Wednesday, May 25, 2011

Wednesday Morning Links

Miscellaneous material for your mid-week reading.

- As part of her look at what lies ahead for the NDP, Barbara Yaffe recognizes why it figures to make for a tougher opponent than the Libs have over the past few years:
How will Conservatives react to Layton leading the main opposition party in Parliament?

It remains to be seen whether they will mount an advertising campaign against him as they did against Liberal leaders Paul Martin, Stephane Dion and Michael Ignatieff.

Conservatives may have met their match, though. After all, Layton has led his party since 2003 and may be too much of a known quantity to be successfully attacked by government backroomers.
- All those who predicted that Newfoundland and Labrador would be the first province to see any effort to call Stephen Harper's Senate bluff (even if based only in the province's opposition parties), please collect your winnings.

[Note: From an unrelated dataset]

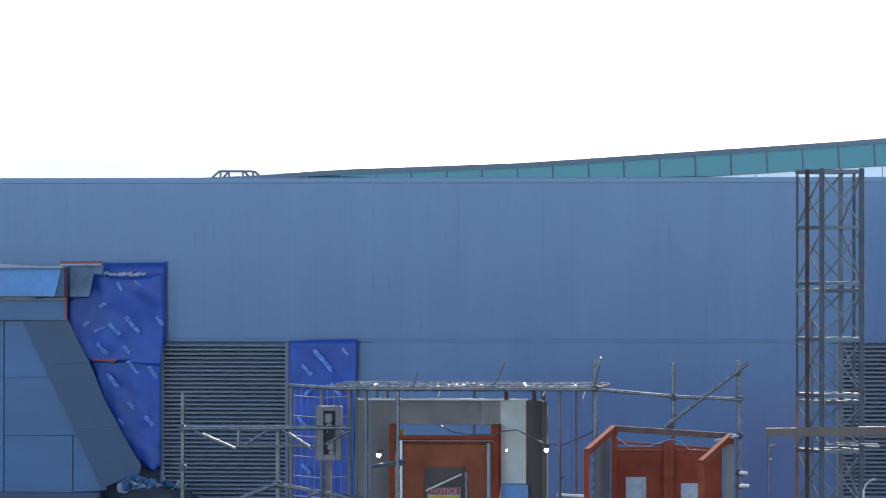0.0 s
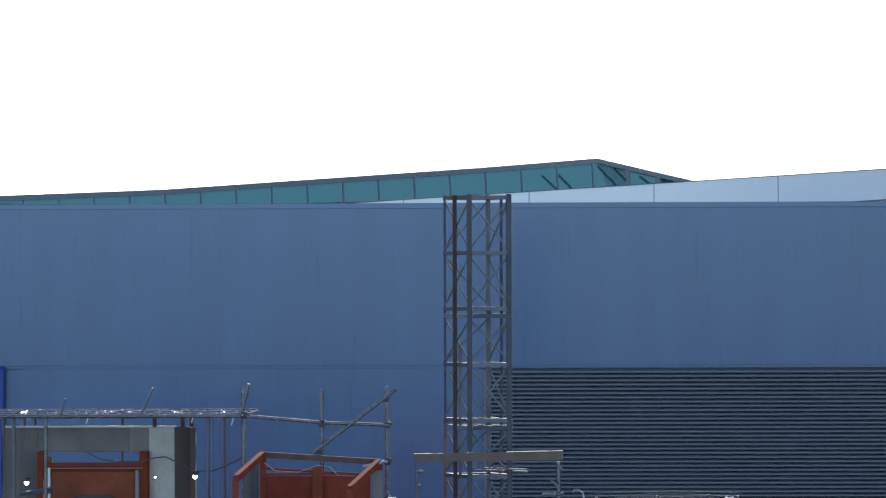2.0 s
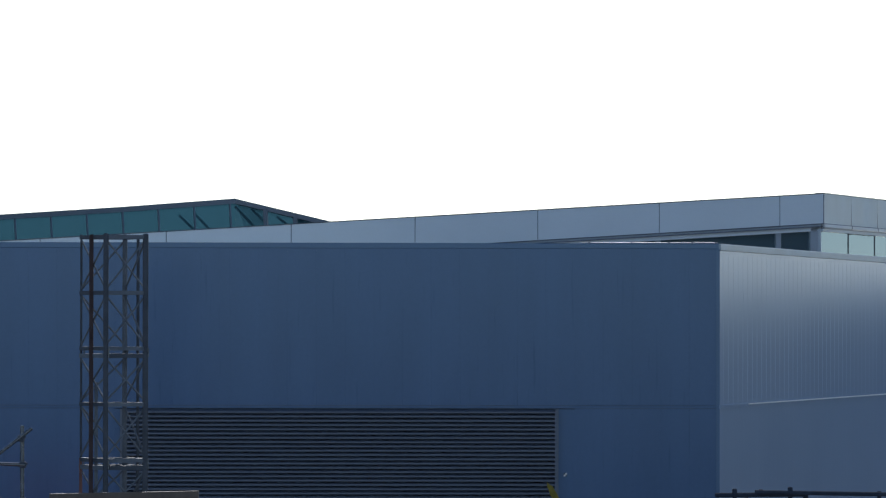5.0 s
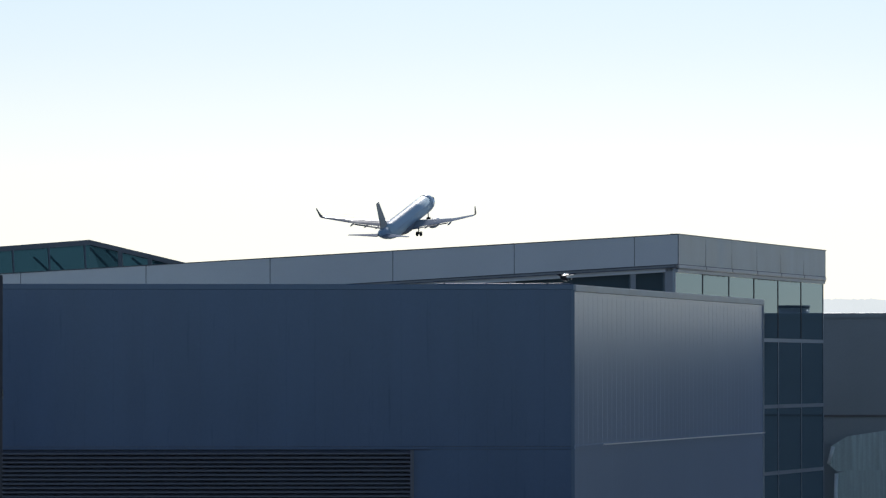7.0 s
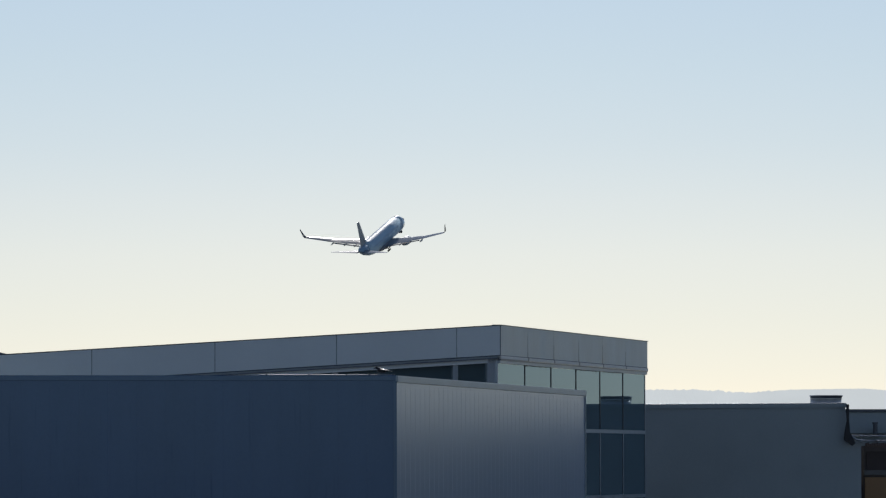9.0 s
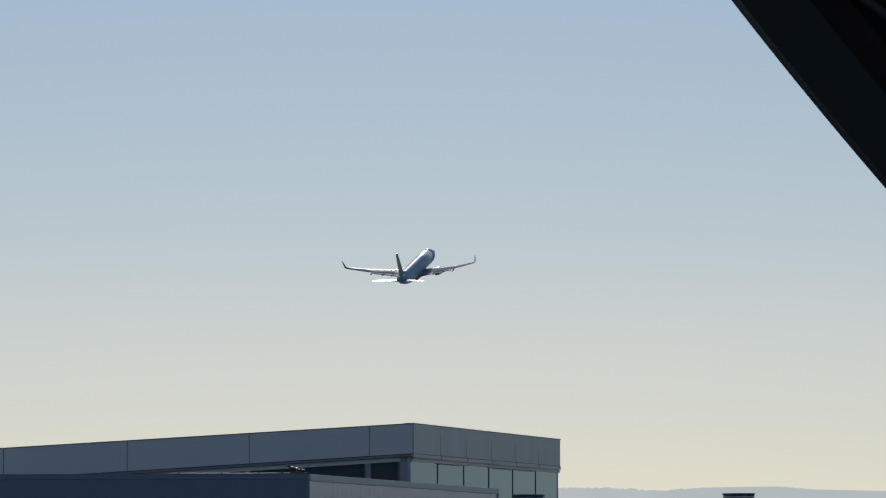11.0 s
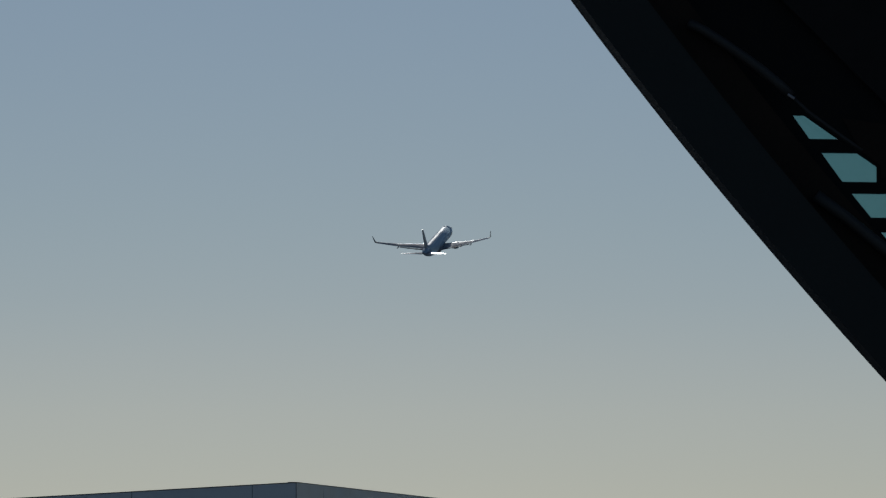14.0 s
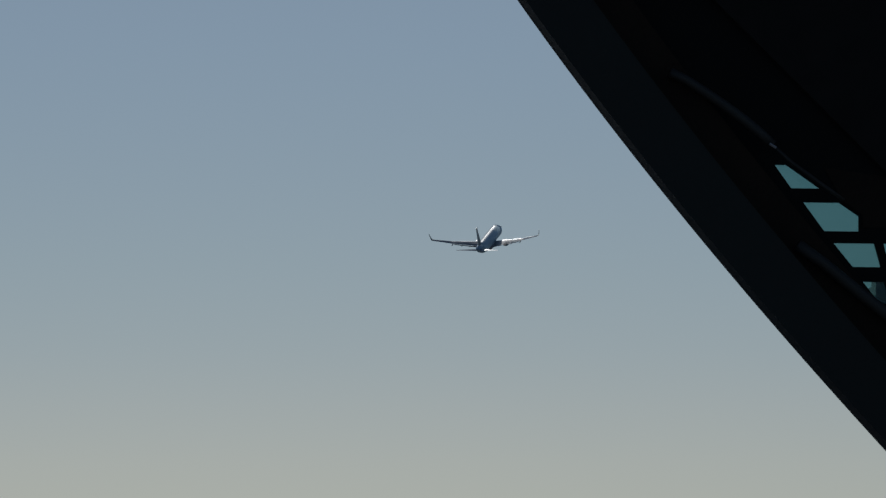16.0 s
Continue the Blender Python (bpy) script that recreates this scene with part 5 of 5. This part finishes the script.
for s_ in (-1, 1):
    bm = B()
    foil(bm, [((0, 0.030, 0), 0.080, 0.010, (0, 0, 1)), ((s_ * 0.06, 0.036, 0.006), 0.085, 0.008, (0, 0, 1)), ((s_ * 0.13, 0.010, 0.008), 0.065, 0.005, (0, 0, 1)), ((s_ * 0.18, -0.035, 0.006), 0.025, 0.003, (0, 0, 1))])
    wings.append(bird_part("wing", bm, (s_ * 0.026, 0.015, 0.088)))


def motions():
    """The take-off: bearing, elevation and distance of the point midway between the winglets, then its attitude."""
    tips = Vector((0, -5.1, 2.6))
    rows = []
    for t, x, y, z, pitch in ((0, -82, 677, 8.0, 0), (1.0, -64.5, 733, 8.0, 1), (2.0, -46, 788, 8.2, 5), (3.0, -26.5, 844, 9.6, 10), (4.0, -6.8, 900, 13.3, 13), (5.0, 13.3, 955.5, 19.4, 14), (6.0, 33.2, 1011, 27.6, PITCH_UP)):
        m = pose(x, y, z, pitch, 0, -HEAD)
        rows.append((t, m @ Matrix.Translation(-tips)))
    for t, az, el in TRACK:
        r = 1078 + 58.7 * (t - 6.8)
        a, e = radians(az + 0.008), radians(el)
        m = pose(r * math.sin(a), r * math.cos(a), EYE_Z + r * math.tan(e), PITCH_UP + 0.22 * (t - 7), float(np.interp(t, [7.5, 9.5], [-0.2, -1.5])), -(HEAD - 0.18 * (t - 7)))
        rows.append((t, m @ Matrix.Translation(-tips)))
    walk(jet, rows)
    for g, s in ((gear_l, -1), (gear_r, 1)):
        p = tuple(g.location)
        walk(g, [(t, pose(*p, 0, s * a, 0)) for t, a in ((0, 0), (7.2, 0), (8.2, 22), (9.2, 55), (10.2, 80), (10.8, 88), (16, 88))])
    # the bird flies in from a far roof, beats its wings as it lands, and stays
    walk(bird, [(t, pose(x, y, z, rx, 0, rz)) for t, x, y, z, rx, rz in (
        (0, 30.0, 118.4, 5.79, 0, 150), (2.9, 30.0, 118.4, 5.79, 0, 150), (3.8, 22.0, 103.0, 8.6, 0, 152), (4.7, 13.6, 87.0, 8.4, 0, 153), (5.8, 8.6, 76.4, 7.0, 0, 150), (6.5, 6.5, 72.6, 6.02, 12, 140),
        (6.8, 6.08, 72.2, 5.86, 18, 120), (7.0, 6.0, 72.15, 5.82, 8, 105), (7.2, 5.95, 72.15, 5.80, 0, 80), (7.4, 5.95, 72.15, 5.80, 0, 60), (7.6, 5.95, 72.15, 5.80, -10, 10), (7.8, 5.95, 72.15, 5.80, 14, 60),
        (8.1, 5.95, 72.15, 5.80, 10, 95), (8.4, 5.94, 72.15, 5.80, 0, 120), (9.2, 5.94, 72.15, 5.80, 0, 80), (10.2, 5.94, 72.15, 5.80, 0, 100), (16, 5.94, 72.15, 5.80, 0, 100))])
    for w, s in zip(wings, (-1, 1)):
        p = tuple(w.location)
        folded = pose(*p, 0, s * 12, -s * 82)
        beats = [(3.0 + 0.13 * k, pose(*p, 0, -s * (48 if k % 2 else -22), -s * 8)) for k in range(30)]
        walk(w, [(0, folded), (2.8, folded)] + beats + [(6.9, pose(*p, 0, -s * 35, -s * 20)), (7.05, pose(*p, 0, -s * 5, -s * 50)), (7.2, folded), (16, folded)])
    p = tuple(gear_n.location)
    walk(gear_n, [(t, pose(*p, a, 0, 0)) for t, a in ((0, 0), (7.2, 0), (8.4, 40), (9.6, 80), (10.2, 88), (16, 88))])


HEAD, PITCH_UP = 21.2, 15.3
TRACK = [
    (6.8, 2.678, 1.650),
    (7, 2.878, 1.754),
    (7.5, 3.358, 1.965),
    (8, 3.809, 2.167),
    (8.5, 4.230, 2.383),
    (9, 4.618, 2.565),
    (9.5, 4.991, 2.771),
    (10, 5.348, 2.960),
    (12.5, 6.861, 3.813),
    (13, 7.113, 3.956),
    (13.5, 7.360, 4.113),
    (14, 7.573, 4.270),
    (14.5, 7.785, 4.424),
    (15, 7.980, 4.577),
    (15.5, 8.183, 4.714),
    (16, 8.369, 4.846),
]
motions()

- While plenty of people have pointed to Stephane Dion's paper for the MacDonald-Laurier Institute, I'm not sure anybody else has noticed what looks like a major part of the story.

Namely, when did Stephane Dion start writing for a Con-promoted and funded special interest group which mostly serves as a front for Con spin? And if the likes of Dion are lending their names and opinions to the greater glory of the Cons' cronies, what does that say about the Libs' hopes of building any competing institutions?

- Finally, Benjamin Wallace-Wells' feature on Paul Krugman includes this noteworthy tidbit on how economic gains have been divided in the U.S.:
From 1979 to 2004, the income of the richest one percent of Americans grew by 176 percent, that of the richest one fifth of the country by 69 percent, and that of everyone else by less than 25 percent. Working through the numbers, Krugman came to believe that “only a fraction” of the change was compelled by global forces, which had been the standard explanation. The rest, he concluded, was political.

It was Krugman’s Princeton colleague Larry Bartels who made the critical connection, in research Krugman devoured and still cites. Perhaps the most important influence on income inequality, Bartels argued, was something economists had not ­emphasized: whether a Democrat or a Republican was in the White House. Since World War II, Bartels found, wealthy families in the 95th percentile in income had seen identical income growth under both parties. But for families in the 20th percentile, the difference was astonishing: Under Democratic presidents, their income grew at six times the rate it did under Republican ones. There was, for Krugman, a kind of radicalization implied in this.
And I'd have to wonder whether the observations can be applied elsewhere: is there reason to doubt that the wealthy will tend to see relatively consistent gains in income, while the main distinction between different governments and societies is whether anybody else also benefits? And if so, wouldn't that seem like a rather compelling reason to focus all the more on redistribution rather than hoping that policies which obvious favour the wealthy on their face will somehow have trickle-down effects?